Wherever "this" appears in a line, copy that line.

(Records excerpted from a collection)
** begin **

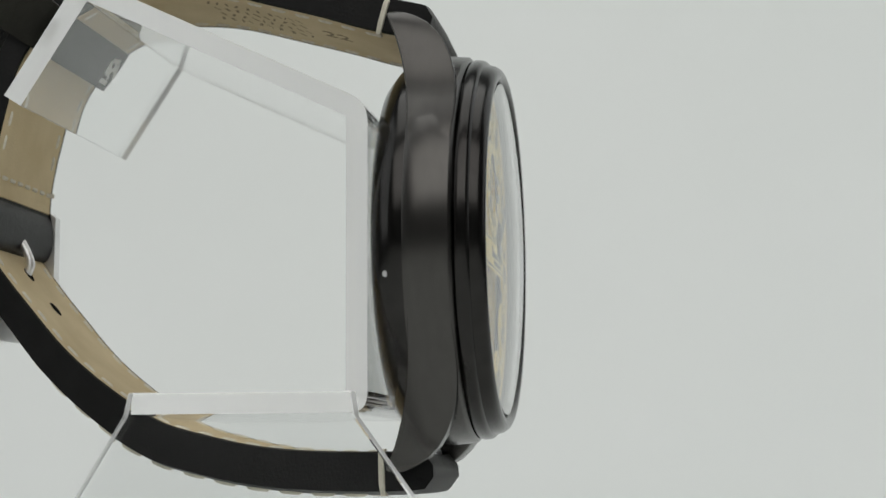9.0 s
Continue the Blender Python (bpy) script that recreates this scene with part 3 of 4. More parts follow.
# digits as brush strokes: knots of (x, height, width) on a body 0.66 wide and 1 high
DIGITS = {
    "0": [[(0.33, 0.97, 0.07), (0.15, 0.82, 0.16), (0.09, 0.5, 0.25), (0.15, 0.18, 0.16), (0.33, 0.03, 0.07), (0.51, 0.18, 0.16), (0.57, 0.5, 0.25), (0.51, 0.82, 0.16), (0.33, 0.97, 0.07)]],
    "1": [[(0.34, 0.98, 0.22), (0.34, 0.5, 0.24), (0.34, 0.02, 0.24)], [(0.10, 0.04, 0.09), (0.58, 0.04, 0.09)], [(0.36, 0.95, 0.12), (0.2, 0.88, 0.1), (0.08, 0.78, 0.05)]],
    "2": [[(0.30, 0.70, 0.06), (0.20, 0.64, 0.12), (0.10, 0.74, 0.14), (0.18, 0.91, 0.12), (0.36, 0.97, 0.14), (0.54, 0.84, 0.22), (0.50, 0.60, 0.22), (0.30, 0.36, 0.15), (0.08, 0.10, 0.08)], [(0.06, 0.06, 0.1), (0.24, 0.14, 0.16), (0.46, 0.07, 0.18), (0.60, 0.14, 0.12), (0.66, 0.28, 0.04)]],
    "3": [[(0.30, 0.72, 0.06), (0.18, 0.70, 0.13), (0.12, 0.82, 0.13), (0.24, 0.95, 0.1), (0.42, 0.95, 0.14), (0.54, 0.80, 0.2), (0.46, 0.62, 0.14), (0.28, 0.54, 0.06)], [(0.28, 0.54, 0.06), (0.50, 0.48, 0.16), (0.58, 0.28, 0.24), (0.48, 0.08, 0.16), (0.28, 0.03, 0.1), (0.10, 0.12, 0.12), (0.08, 0.28, 0.12), (0.20, 0.36, 0.1), (0.31, 0.28, 0.08), (0.26, 0.19, 0.05)]],
    "4": [[(0.44, 0.98, 0.12), (0.46, 0.5, 0.22), (0.45, 0.02, 0.20)], [(0.44, 0.95, 0.14), (0.24, 0.66, 0.12), (0.04, 0.36, 0.08)], [(0.02, 0.34, 0.12), (0.3, 0.32, 0.12), (0.58, 0.33, 0.12), (0.68, 0.42, 0.06)], [(0.22, 0.05, 0.06), (0.45, 0.03, 0.11), (0.64, 0.05, 0.06)]],
    "5": [[(0.14, 0.88, 0.16), (0.30, 0.88, 0.18), (0.48, 0.90, 0.16), (0.64, 1.0, 0.05)], [(0.12, 0.92, 0.09), (0.11, 0.72, 0.08), (0.10, 0.54, 0.07)], [(0.10, 0.54, 0.06), (0.26, 0.63, 0.1), (0.46, 0.57, 0.18), (0.57, 0.34, 0.25), (0.48, 0.10, 0.17), (0.28, 0.03, 0.11), (0.10, 0.12, 0.12), (0.07, 0.28, 0.11), (0.19, 0.38, 0.1), (0.32, 0.31, 0.09), (0.29, 0.19, 0.06)]],
    "6": [[(0.58, 0.82, 0.16), (0.46, 0.95, 0.1), (0.28, 0.90, 0.13), (0.13, 0.68, 0.2), (0.09, 0.42, 0.25), (0.17, 0.15, 0.18), (0.34, 0.03, 0.09), (0.51, 0.14, 0.16), (0.56, 0.32, 0.22), (0.47, 0.50, 0.14), (0.33, 0.55, 0.08), (0.20, 0.44, 0.05)]],
}


def numeral_geo(text, wide, high, weight, y0, y1):
    """The digits of a number as strokes round the origin."""
    geos, n = [], len(text)
    for i, c in enumerate(text):
        for k, stroke in enumerate(DIGITS[c]):
            geos.append(geo_brush([((x + 0.68 * i - 0.34 * n) * wide, (z - 0.5) * high, w * weight) for x, z, w in stroke], y0 - 0.004 * k, y1))
    return join(*geos)


def scallop(extra=0.0, n=720):
    """The inner edge of the minute ring: a lobe under each numeral, a round notch between."""
    out = []
    c, lobe, tip = 19.6, 4.15, 19.95
    for i in range(n):
        a = 360 * i / n
        d = radians((a + 15) % 30 - 15)
        k = lobe ** 2 - (c * math.sin(d)) ** 2
        r = c * math.cos(d) - math.sqrt(k) if k > 0 else 99
        # notch: a round-ended slot between lobes
        e = radians(15) - abs(d)
        s = 18.9 * math.sin(e)
        notch = 18.9 * math.cos(e) + math.sqrt(max(0.0, 1.05 ** 2 - s * s)) if abs(s) < 1.05 else 0
        r = min(r, tip)
        if notch:
            r = max(min(r, notch), 0) if r < 99 else notch
        out.append((a, r + extra))
    # soften
    rr = [r for _, r in out]
    for _ in range(6):
        rr = [(rr[i - 1] + 2 * rr[i] + rr[(i + 1) % n]) / 4 for i in range(n)]
    return [(r * math.sin(radians(a)), r * math.cos(radians(a))) for (a, _), r in zip(out, rr)]


def offset_line(path, d, closed=True):
    n, out = len(path), []
    for i in range(n):
        a, b = Vector(path[(i - 1) % n]), Vector(path[(i + 1) % n])
        t = (b - a).normalized()
        out.append((path[i][0] - t.y * d, path[i][1] + t.x * d))
    return out


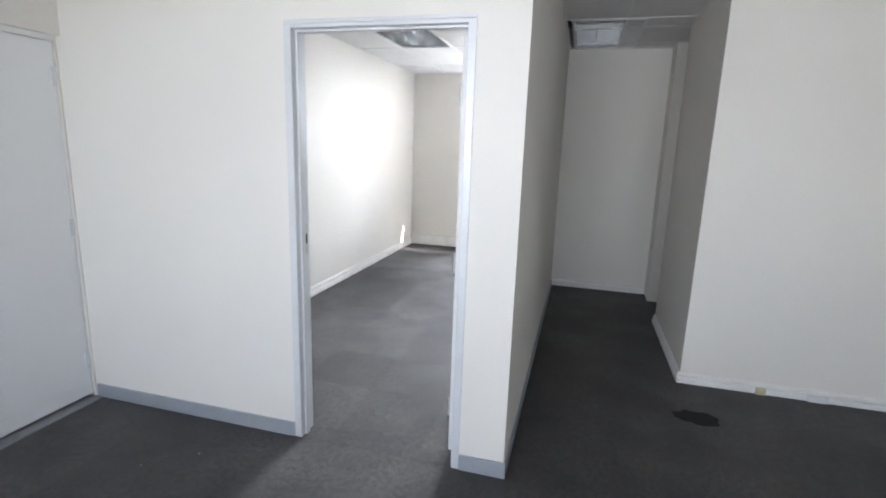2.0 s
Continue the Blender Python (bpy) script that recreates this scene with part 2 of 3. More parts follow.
# ---- walls ----
Z0, ZT = -0.12, 2.86
structure("wall_door_partition", boxes((A_L, 0, 0, 0, D_T, ZT), (0, 0, OP_H, OP_W, D_T, ZT), (OP_W, 0, 0, P_A, D_T, ZT)), M_PART,
          "smooth cream-painted drywall partition with a doorway", "wall")
structure("wall_corridor_partition", boxes((P_B, D_T, 0, P_A, HALL, ZT), (P_B, HALL, 0, BLK_X + 0.01, B_REC, ZT)), M_PART,
          "cream drywall partition between corridor and back office", "wall")
structure("wall_corridor_end", boxes((BLK_X + 0.01, NIB, 0, A_R, B_REC, ZT)), M_WALL, "painted wall nib closing the dark corridor", "wall")
structure("wall_block", boxes((BLK_X, BLK_Y, 0, A_R, BLK_Y2, ZT)), M_WALL, "boxed-out cream painted masonry pier beside the corridor", "wall")
LD0, LD1, LD_H = -0.86, -0.012, 2.06         # closed side door
structure("wall_left", boxes((A_L - 0.2, A_W - 0.2, Z0, A_L, LD0, ZT), (A_L - 0.2, LD0, LD_H, A_L + 0.035, D_T, ZT), (A_L - 0.2, LD1, Z0, A_L, D_T, LD_H)), M_WALL,
          "cream painted side wall with a closed door", "wall")
structure("wall_right", boxes((A_R, A_W - 0.2, Z0, A_R + 0.2, B_REC, ZT), (A_R - 0.022, 0.385, 0, A_R, 0.735, CEIL + 0.1)), M_WALL, "grey-white painted wall with a shallow pilaster", "wall")
structure("wall_office_left", boxes((A_L - 0.2, D_T, Z0, B_L, B_W, ZT)), M_PART, "long plain cream painted office wall", "wall")
structure("wall_office_right", boxes((B_R, B_REC, Z0, B_R + 0.2, B_W, ZT)), M_WALL, "plain cream painted wall of the window recess", "wall")


def windowed(name, y0, y1, x0, x1, holes, label):
    xs = sorted({x0, x1, *[h[0] for h in holes], *[h[1] for h in holes]})
    bm = B()
    for a, b in zip(xs, xs[1:]):
        h = [h for h in holes if h[0] <= a and h[1] >= b]
        if h:
            if h[0][2] > Z0:
                box(bm, a, y0, Z0, b, y1, h[0][2])
            box(bm, a, y0, h[0][3], b, y1, ZT)
        else:
            box(bm, a, y0, Z0, b, y1, ZT)
    return structure(name, bm, M_WALL, label, "wall")


B_OUT, A_OUT = B_W + 0.13, A_W - 0.2
windowed("wall_office_window", B_W, B_OUT, A_L - 0.2, B_R + 0.2, [(*WB, *WBZ)], "cream painted outer wall below and around a wide window")
windowed("wall_front_window", A_OUT, A_W, A_L - 0.2, A_R + 0.2, [(*W1, *WZ), (*W2, *WZ), (EXT[0], EXT[1], 0.0, EXT_H)], "grey-white painted outer wall with two windows and a door")
# unseen roof; the 0.6 m front overhang is added to dim the windows
structure("roof", boxes((A_L - 0.4, A_OUT - 0.6, ZT + 0.004, A_R + 0.4, B_OUT + 0.1, ZT + 0.2)), M_OUTER, "unseen concrete roof slab, its front overhang added to cut sky light", "roof")

# ---- window sills and reveals ----
def sill(name, x0, x1, y0, y1, z, label):
    structure(name, boxes((x0 + 0.002, y0, z + 0.002, x1 - 0.002, y1, z + 0.016), bevel=0.004), M_WHITE, label, "sill")


sill("sill_office", WB[0], WB[1], B_W - 0.006, B_W + 0.062, WBZ[0], "white gloss painted window sill")
sill("sill_front_1", W1[0], W1[1], A_W - 0.09, A_W + 0.006, WZ[0], "white gloss painted window sill")
sill("sill_front_2", W2[0], W2[1], A_W - 0.09, A_W + 0.006, WZ[0], "white gloss painted window sill")

# ---- floor slab, carpet tiles at the end ----
floor = structure("floor", boxes((A_L - 0.2, A_W - 0.2, Z0, A_R + 0.2, B_OUT, -0.007)), M_SLAB, "charcoal carpet-tile floor, scuffed and dusty", "floor")

# ---- ceilings ----
A_RECTS = [(A_L, A_R, A_W, 0.0), (P_A, A_R, 0.0, BLK_Y), (P_A, BLK_X, BLK_Y, BLK_Y2), (P_A, A_R, BLK_Y2, NIB), (P_A, BLK_X + 0.01, NIB, HALL)]
B_RECTS = [(B_L, P_B, D_T, B_REC), (B_L, B_R, B_REC, B_W)]
A_LIGHTS = [(-0.80, -3.6), (1.60, -3.6), (1.60, -0.02)]
B_LIGHTS = [(-0.725, 2.22), (-0.725, 0.13)]
HALL_LIGHT = (1.16, 2.42)


def lines(a, b, start, pitch):
    k = math.ceil((a - start) / pitch - 1e-6)
    out = [a]
    while start + k * pitch < b - 0.01:
        if start + k * pitch > a + 0.01:
            out.append(start + k * pitch)
        k += 1
    return out + [b]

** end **

* [EXPECTED OUTPUT]:
Continue the Blender Python (bpy) script that recreates this scene with part 3 of 4. More parts follow.
Continue the Blender Python (bpy) script that recreates this scene with part 2 of 3. More parts follow.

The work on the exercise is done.